_Objective_: Transcribe the whole listing without a single picture.

_Supplied material_:
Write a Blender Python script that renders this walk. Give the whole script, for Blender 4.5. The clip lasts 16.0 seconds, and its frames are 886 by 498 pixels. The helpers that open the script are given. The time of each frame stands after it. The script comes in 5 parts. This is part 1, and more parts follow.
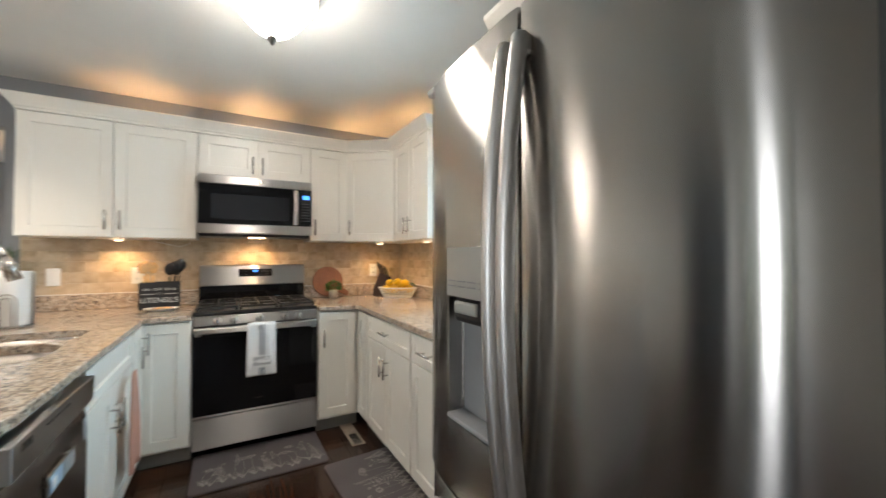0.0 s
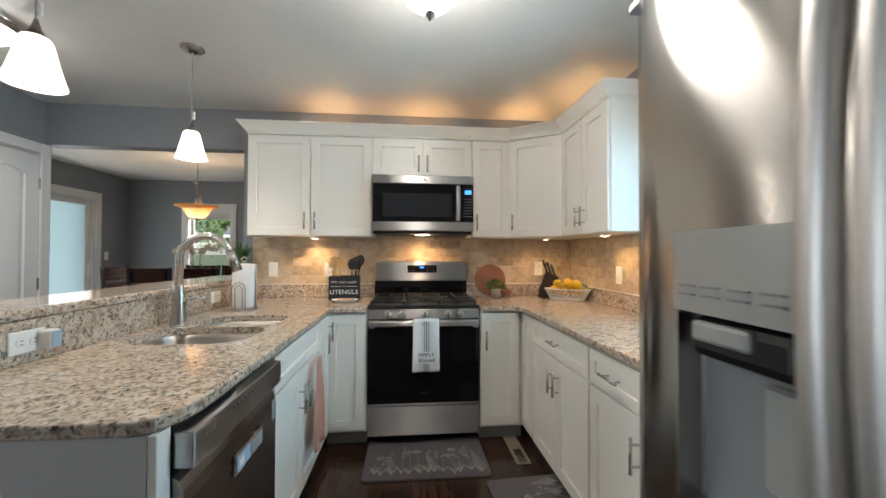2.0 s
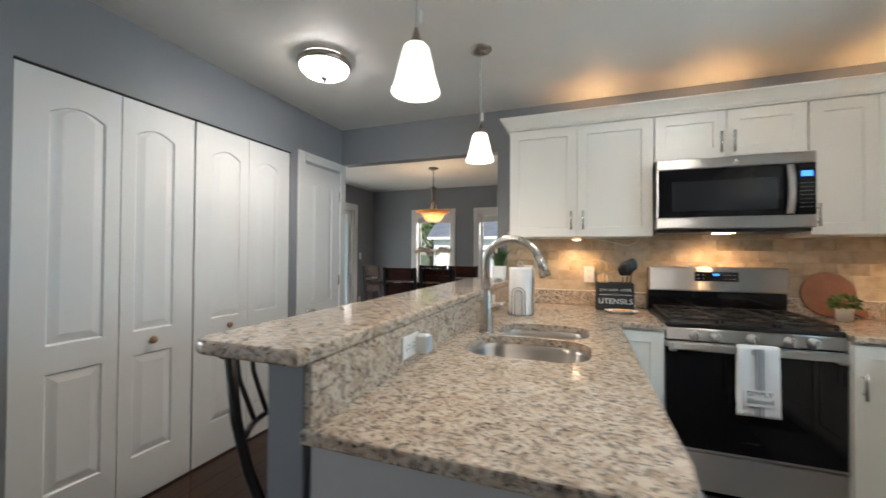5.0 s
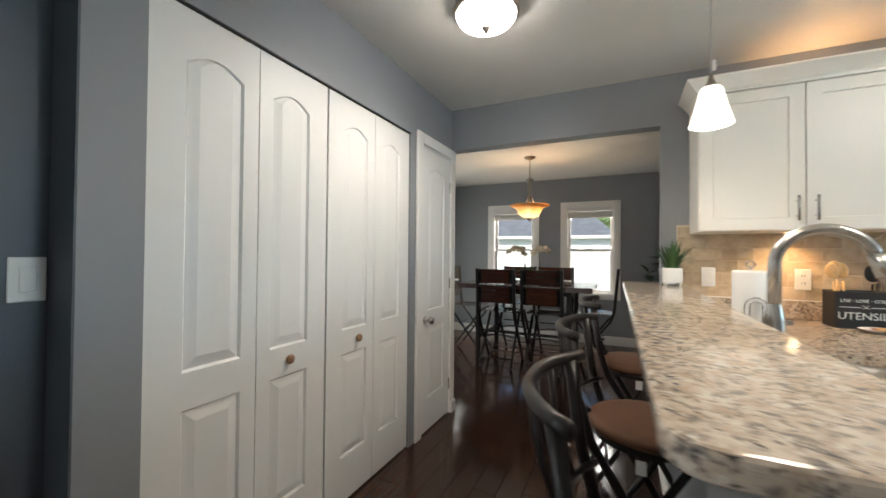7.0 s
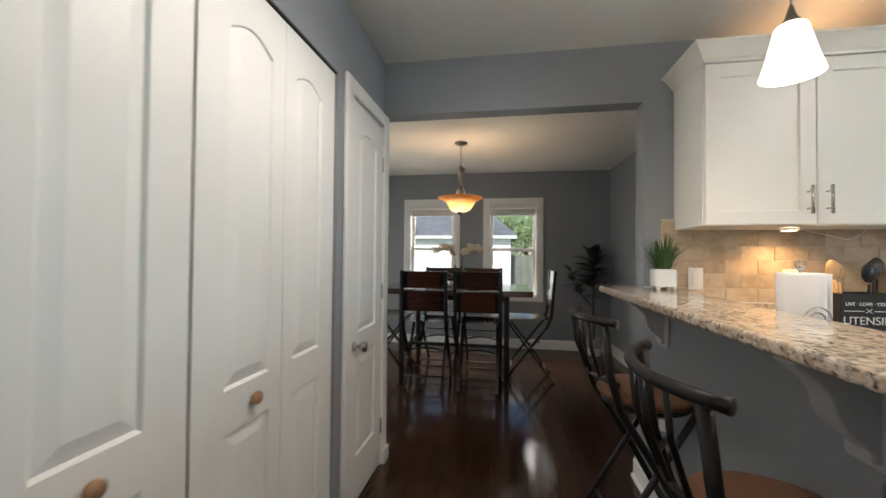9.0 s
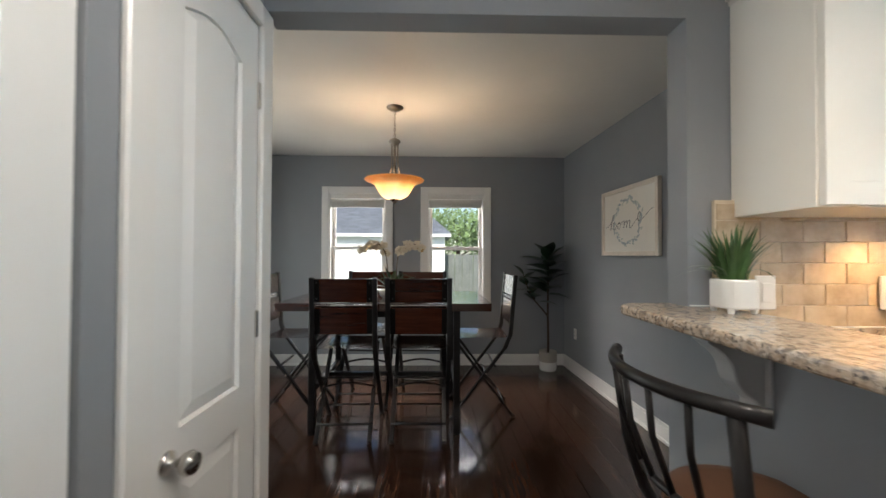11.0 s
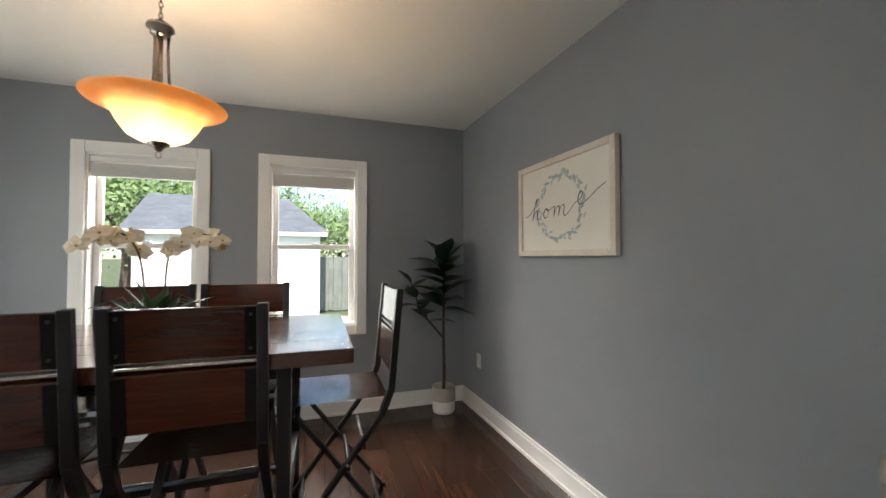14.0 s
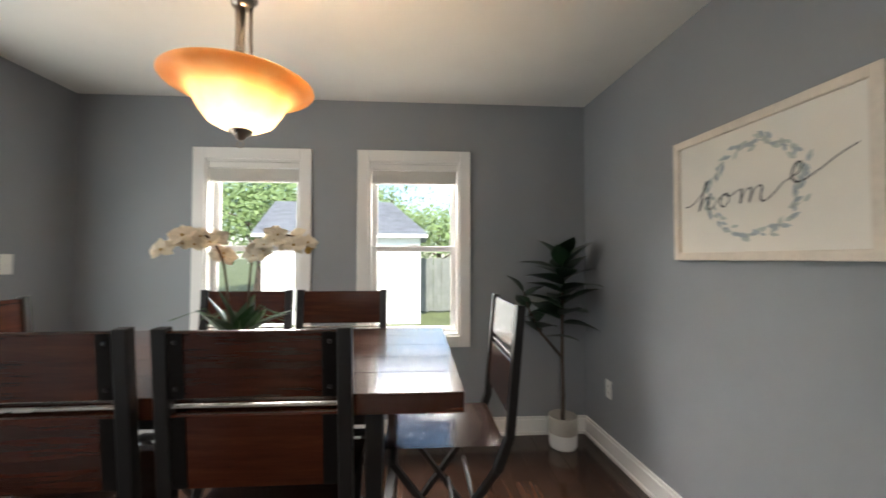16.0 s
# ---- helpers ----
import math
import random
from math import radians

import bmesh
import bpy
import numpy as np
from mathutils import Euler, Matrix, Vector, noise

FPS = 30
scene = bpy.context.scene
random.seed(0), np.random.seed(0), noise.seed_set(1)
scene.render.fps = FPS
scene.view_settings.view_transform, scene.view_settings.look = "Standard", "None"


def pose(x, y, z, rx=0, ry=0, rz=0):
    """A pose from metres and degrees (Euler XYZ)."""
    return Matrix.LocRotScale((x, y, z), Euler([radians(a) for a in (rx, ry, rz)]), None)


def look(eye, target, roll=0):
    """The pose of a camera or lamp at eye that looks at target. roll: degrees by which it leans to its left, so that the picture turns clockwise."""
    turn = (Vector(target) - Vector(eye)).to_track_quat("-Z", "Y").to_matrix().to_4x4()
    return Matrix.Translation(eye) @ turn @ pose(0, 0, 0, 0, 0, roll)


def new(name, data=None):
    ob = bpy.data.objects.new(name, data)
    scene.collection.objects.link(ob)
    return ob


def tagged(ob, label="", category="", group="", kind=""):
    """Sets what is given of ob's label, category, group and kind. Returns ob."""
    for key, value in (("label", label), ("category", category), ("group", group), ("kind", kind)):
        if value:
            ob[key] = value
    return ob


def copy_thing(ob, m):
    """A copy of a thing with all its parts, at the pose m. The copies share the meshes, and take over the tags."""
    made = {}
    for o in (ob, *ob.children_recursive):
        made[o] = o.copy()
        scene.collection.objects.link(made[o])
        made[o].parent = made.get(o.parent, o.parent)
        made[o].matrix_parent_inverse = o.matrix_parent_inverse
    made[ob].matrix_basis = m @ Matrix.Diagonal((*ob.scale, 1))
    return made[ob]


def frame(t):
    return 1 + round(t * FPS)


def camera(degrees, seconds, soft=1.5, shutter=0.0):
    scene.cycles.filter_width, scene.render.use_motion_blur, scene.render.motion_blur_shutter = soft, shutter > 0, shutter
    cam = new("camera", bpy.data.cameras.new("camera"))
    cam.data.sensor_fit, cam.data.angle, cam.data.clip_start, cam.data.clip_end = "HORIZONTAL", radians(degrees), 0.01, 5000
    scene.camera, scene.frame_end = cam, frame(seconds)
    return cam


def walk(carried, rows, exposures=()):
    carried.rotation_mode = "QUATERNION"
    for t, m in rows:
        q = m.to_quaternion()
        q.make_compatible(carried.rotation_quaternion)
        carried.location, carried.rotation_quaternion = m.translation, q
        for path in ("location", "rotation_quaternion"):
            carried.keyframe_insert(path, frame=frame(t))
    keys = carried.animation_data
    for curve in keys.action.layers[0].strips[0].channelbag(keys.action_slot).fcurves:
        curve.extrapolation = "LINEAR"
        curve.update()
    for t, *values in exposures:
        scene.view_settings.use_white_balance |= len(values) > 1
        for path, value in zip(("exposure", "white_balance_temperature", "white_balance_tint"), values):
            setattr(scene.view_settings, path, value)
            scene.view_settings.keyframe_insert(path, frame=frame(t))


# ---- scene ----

_Result below_:
Write a Blender Python script that renders this walk. Give the whole script, for Blender 4.5. The clip lasts 16.0 seconds, and its frames are 886 by 498 pixels. The helpers that open the script are given. The time of each frame stands after it. The script comes in 5 parts. This is part 1, and more parts follow.
0.0 s
2.0 s
5.0 s
7.0 s
9.0 s
11.0 s
14.0 s
16.0 s
# ---- helpers ----
import math
import random
from math import radians

import bmesh
import bpy
import numpy as np
from mathutils import Euler, Matrix, Vector, noise

FPS = 30
scene = bpy.context.scene
random.seed(0), np.random.seed(0), noise.seed_set(1)
scene.render.fps = FPS
scene.view_settings.view_transform, scene.view_settings.look = "Standard", "None"


def pose(x, y, z, rx=0, ry=0, rz=0):
    """A pose from metres and degrees (Euler XYZ)."""
    return Matrix.LocRotScale((x, y, z), Euler([radians(a) for a in (rx, ry, rz)]), None)


def look(eye, target, roll=0):
    """The pose of a camera or lamp at eye that looks at target. roll: degrees by which it leans to its left, so that the picture turns clockwise."""
    turn = (Vector(target) - Vector(eye)).to_track_quat("-Z", "Y").to_matrix().to_4x4()
    return Matrix.Translation(eye) @ turn @ pose(0, 0, 0, 0, 0, roll)


def new(name, data=None):
    ob = bpy.data.objects.new(name, data)
    scene.collection.objects.link(ob)
    return ob


def tagged(ob, label="", category="", group="", kind=""):
    """Sets what is given of ob's label, category, group and kind. Returns ob."""
    for key, value in (("label", label), ("category", category), ("group", group), ("kind", kind)):
        if value:
            ob[key] = value
    return ob


def copy_thing(ob, m):
    """A copy of a thing with all its parts, at the pose m. The copies share the meshes, and take over the tags."""
    made = {}
    for o in (ob, *ob.children_recursive):
        made[o] = o.copy()
        scene.collection.objects.link(made[o])
        made[o].parent = made.get(o.parent, o.parent)
        made[o].matrix_parent_inverse = o.matrix_parent_inverse
    made[ob].matrix_basis = m @ Matrix.Diagonal((*ob.scale, 1))
    return made[ob]


def frame(t):
    return 1 + round(t * FPS)


def camera(degrees, seconds, soft=1.5, shutter=0.0):
    scene.cycles.filter_width, scene.render.use_motion_blur, scene.render.motion_blur_shutter = soft, shutter > 0, shutter
    cam = new("camera", bpy.data.cameras.new("camera"))
    cam.data.sensor_fit, cam.data.angle, cam.data.clip_start, cam.data.clip_end = "HORIZONTAL", radians(degrees), 0.01, 5000
    scene.camera, scene.frame_end = cam, frame(seconds)
    return cam


def walk(carried, rows, exposures=()):
    carried.rotation_mode = "QUATERNION"
    for t, m in rows:
        q = m.to_quaternion()
        q.make_compatible(carried.rotation_quaternion)
        carried.location, carried.rotation_quaternion = m.translation, q
        for path in ("location", "rotation_quaternion"):
            carried.keyframe_insert(path, frame=frame(t))
    keys = carried.animation_data
    for curve in keys.action.layers[0].strips[0].channelbag(keys.action_slot).fcurves:
        curve.extrapolation = "LINEAR"
        curve.update()
    for t, *values in exposures:
        scene.view_settings.use_white_balance |= len(values) > 1
        for path, value in zip(("exposure", "white_balance_temperature", "white_balance_tint"), values):
            setattr(scene.view_settings, path, value)
            scene.view_settings.keyframe_insert(path, frame=frame(t))


# ---- scene ----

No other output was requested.